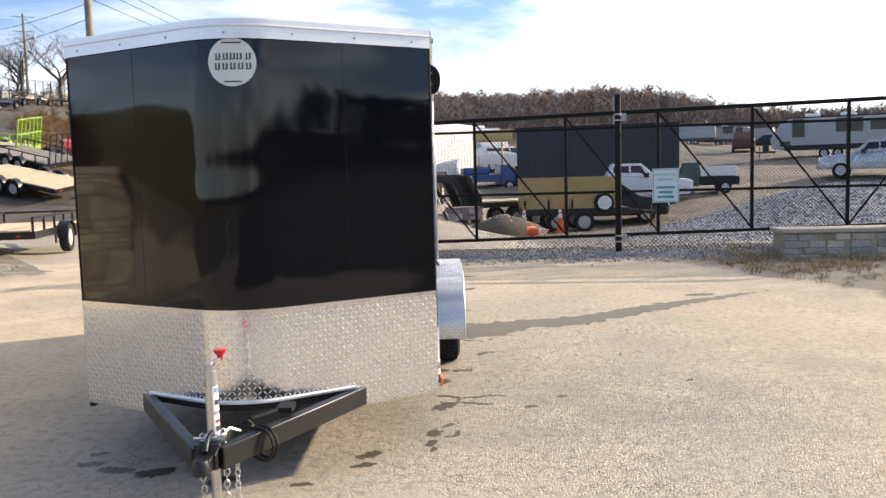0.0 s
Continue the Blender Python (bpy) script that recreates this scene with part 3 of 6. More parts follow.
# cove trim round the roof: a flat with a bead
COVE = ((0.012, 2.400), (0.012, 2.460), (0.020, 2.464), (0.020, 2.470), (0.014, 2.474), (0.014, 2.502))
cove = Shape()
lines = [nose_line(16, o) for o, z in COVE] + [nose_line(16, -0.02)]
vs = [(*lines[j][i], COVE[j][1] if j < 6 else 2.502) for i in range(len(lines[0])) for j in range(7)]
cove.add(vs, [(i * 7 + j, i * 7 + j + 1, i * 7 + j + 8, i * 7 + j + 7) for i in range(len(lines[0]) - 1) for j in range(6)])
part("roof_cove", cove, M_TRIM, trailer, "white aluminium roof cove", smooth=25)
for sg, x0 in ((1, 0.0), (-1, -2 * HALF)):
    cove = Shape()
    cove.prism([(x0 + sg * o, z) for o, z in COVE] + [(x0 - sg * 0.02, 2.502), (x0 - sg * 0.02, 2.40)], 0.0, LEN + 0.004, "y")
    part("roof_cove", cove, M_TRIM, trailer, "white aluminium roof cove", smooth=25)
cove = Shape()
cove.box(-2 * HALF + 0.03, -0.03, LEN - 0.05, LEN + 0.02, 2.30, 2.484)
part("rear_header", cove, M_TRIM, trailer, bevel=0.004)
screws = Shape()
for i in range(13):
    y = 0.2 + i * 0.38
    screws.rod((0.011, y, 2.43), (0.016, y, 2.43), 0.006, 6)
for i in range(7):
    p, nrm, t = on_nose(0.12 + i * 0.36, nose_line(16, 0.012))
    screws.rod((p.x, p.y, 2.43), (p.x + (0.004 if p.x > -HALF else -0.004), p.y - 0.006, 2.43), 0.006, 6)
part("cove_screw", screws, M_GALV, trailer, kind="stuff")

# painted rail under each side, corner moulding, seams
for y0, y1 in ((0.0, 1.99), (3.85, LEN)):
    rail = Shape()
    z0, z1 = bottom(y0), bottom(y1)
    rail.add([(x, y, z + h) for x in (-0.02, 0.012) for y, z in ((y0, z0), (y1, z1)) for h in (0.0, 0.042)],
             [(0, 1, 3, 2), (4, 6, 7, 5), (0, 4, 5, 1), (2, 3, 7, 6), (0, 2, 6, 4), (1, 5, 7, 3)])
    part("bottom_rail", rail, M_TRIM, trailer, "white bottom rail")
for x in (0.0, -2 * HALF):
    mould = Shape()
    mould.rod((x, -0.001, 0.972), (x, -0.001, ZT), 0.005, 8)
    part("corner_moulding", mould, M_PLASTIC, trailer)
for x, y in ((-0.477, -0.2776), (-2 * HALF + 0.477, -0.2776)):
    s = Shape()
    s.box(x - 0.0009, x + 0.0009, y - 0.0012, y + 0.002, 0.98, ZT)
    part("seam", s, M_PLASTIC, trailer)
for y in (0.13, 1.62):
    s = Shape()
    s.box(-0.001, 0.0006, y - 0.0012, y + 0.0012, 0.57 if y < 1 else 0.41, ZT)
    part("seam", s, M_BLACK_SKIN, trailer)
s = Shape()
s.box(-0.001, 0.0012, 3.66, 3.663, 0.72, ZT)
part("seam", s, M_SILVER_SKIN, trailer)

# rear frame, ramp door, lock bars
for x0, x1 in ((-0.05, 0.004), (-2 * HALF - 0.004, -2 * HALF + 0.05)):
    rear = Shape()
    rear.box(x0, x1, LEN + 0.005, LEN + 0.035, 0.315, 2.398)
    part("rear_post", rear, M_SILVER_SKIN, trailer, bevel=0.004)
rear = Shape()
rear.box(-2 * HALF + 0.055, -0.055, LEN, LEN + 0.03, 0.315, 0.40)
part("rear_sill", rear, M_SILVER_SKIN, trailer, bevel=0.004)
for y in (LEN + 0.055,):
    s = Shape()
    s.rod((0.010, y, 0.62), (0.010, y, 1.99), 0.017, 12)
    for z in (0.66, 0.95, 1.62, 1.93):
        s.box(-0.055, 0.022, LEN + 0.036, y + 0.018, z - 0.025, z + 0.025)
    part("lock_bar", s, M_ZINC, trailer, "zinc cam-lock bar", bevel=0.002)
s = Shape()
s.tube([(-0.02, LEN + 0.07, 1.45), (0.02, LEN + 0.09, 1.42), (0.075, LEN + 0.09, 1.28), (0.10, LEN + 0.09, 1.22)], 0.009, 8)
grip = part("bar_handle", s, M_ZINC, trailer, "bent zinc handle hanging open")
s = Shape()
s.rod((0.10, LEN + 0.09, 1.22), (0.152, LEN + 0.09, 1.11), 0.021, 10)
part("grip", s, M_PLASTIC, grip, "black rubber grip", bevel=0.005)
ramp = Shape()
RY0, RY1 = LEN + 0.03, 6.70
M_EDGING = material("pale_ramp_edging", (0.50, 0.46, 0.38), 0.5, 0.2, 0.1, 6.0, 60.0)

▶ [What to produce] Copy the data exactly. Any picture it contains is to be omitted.

▶ [Answer for the task]
0.0 s
Continue the Blender Python (bpy) script that recreates this scene with part 3 of 6. More parts follow.
# cove trim round the roof: a flat with a bead
COVE = ((0.012, 2.400), (0.012, 2.460), (0.020, 2.464), (0.020, 2.470), (0.014, 2.474), (0.014, 2.502))
cove = Shape()
lines = [nose_line(16, o) for o, z in COVE] + [nose_line(16, -0.02)]
vs = [(*lines[j][i], COVE[j][1] if j < 6 else 2.502) for i in range(len(lines[0])) for j in range(7)]
cove.add(vs, [(i * 7 + j, i * 7 + j + 1, i * 7 + j + 8, i * 7 + j + 7) for i in range(len(lines[0]) - 1) for j in range(6)])
part("roof_cove", cove, M_TRIM, trailer, "white aluminium roof cove", smooth=25)
for sg, x0 in ((1, 0.0), (-1, -2 * HALF)):
    cove = Shape()
    cove.prism([(x0 + sg * o, z) for o, z in COVE] + [(x0 - sg * 0.02, 2.502), (x0 - sg * 0.02, 2.40)], 0.0, LEN + 0.004, "y")
    part("roof_cove", cove, M_TRIM, trailer, "white aluminium roof cove", smooth=25)
cove = Shape()
cove.box(-2 * HALF + 0.03, -0.03, LEN - 0.05, LEN + 0.02, 2.30, 2.484)
part("rear_header", cove, M_TRIM, trailer, bevel=0.004)
screws = Shape()
for i in range(13):
    y = 0.2 + i * 0.38
    screws.rod((0.011, y, 2.43), (0.016, y, 2.43), 0.006, 6)
for i in range(7):
    p, nrm, t = on_nose(0.12 + i * 0.36, nose_line(16, 0.012))
    screws.rod((p.x, p.y, 2.43), (p.x + (0.004 if p.x > -HALF else -0.004), p.y - 0.006, 2.43), 0.006, 6)
part("cove_screw", screws, M_GALV, trailer, kind="stuff")

# painted rail under each side, corner moulding, seams
for y0, y1 in ((0.0, 1.99), (3.85, LEN)):
    rail = Shape()
    z0, z1 = bottom(y0), bottom(y1)
    rail.add([(x, y, z + h) for x in (-0.02, 0.012) for y, z in ((y0, z0), (y1, z1)) for h in (0.0, 0.042)],
             [(0, 1, 3, 2), (4, 6, 7, 5), (0, 4, 5, 1), (2, 3, 7, 6), (0, 2, 6, 4), (1, 5, 7, 3)])
    part("bottom_rail", rail, M_TRIM, trailer, "white bottom rail")
for x in (0.0, -2 * HALF):
    mould = Shape()
    mould.rod((x, -0.001, 0.972), (x, -0.001, ZT), 0.005, 8)
    part("corner_moulding", mould, M_PLASTIC, trailer)
for x, y in ((-0.477, -0.2776), (-2 * HALF + 0.477, -0.2776)):
    s = Shape()
    s.box(x - 0.0009, x + 0.0009, y - 0.0012, y + 0.002, 0.98, ZT)
    part("seam", s, M_PLASTIC, trailer)
for y in (0.13, 1.62):
    s = Shape()
    s.box(-0.001, 0.0006, y - 0.0012, y + 0.0012, 0.57 if y < 1 else 0.41, ZT)
    part("seam", s, M_BLACK_SKIN, trailer)
s = Shape()
s.box(-0.001, 0.0012, 3.66, 3.663, 0.72, ZT)
part("seam", s, M_SILVER_SKIN, trailer)

# rear frame, ramp door, lock bars
for x0, x1 in ((-0.05, 0.004), (-2 * HALF - 0.004, -2 * HALF + 0.05)):
    rear = Shape()
    rear.box(x0, x1, LEN + 0.005, LEN + 0.035, 0.315, 2.398)
    part("rear_post", rear, M_SILVER_SKIN, trailer, bevel=0.004)
rear = Shape()
rear.box(-2 * HALF + 0.055, -0.055, LEN, LEN + 0.03, 0.315, 0.40)
part("rear_sill", rear, M_SILVER_SKIN, trailer, bevel=0.004)
for y in (LEN + 0.055,):
    s = Shape()
    s.rod((0.010, y, 0.62), (0.010, y, 1.99), 0.017, 12)
    for z in (0.66, 0.95, 1.62, 1.93):
        s.box(-0.055, 0.022, LEN + 0.036, y + 0.018, z - 0.025, z + 0.025)
    part("lock_bar", s, M_ZINC, trailer, "zinc cam-lock bar", bevel=0.002)
s = Shape()
s.tube([(-0.02, LEN + 0.07, 1.45), (0.02, LEN + 0.09, 1.42), (0.075, LEN + 0.09, 1.28), (0.10, LEN + 0.09, 1.22)], 0.009, 8)
grip = part("bar_handle", s, M_ZINC, trailer, "bent zinc handle hanging open")
s = Shape()
s.rod((0.10, LEN + 0.09, 1.22), (0.152, LEN + 0.09, 1.11), 0.021, 10)
part("grip", s, M_PLASTIC, grip, "black rubber grip", bevel=0.005)
ramp = Shape()
RY0, RY1 = LEN + 0.03, 6.70
M_EDGING = material("pale_ramp_edging", (0.50, 0.46, 0.38), 0.5, 0.2, 0.1, 6.0, 60.0)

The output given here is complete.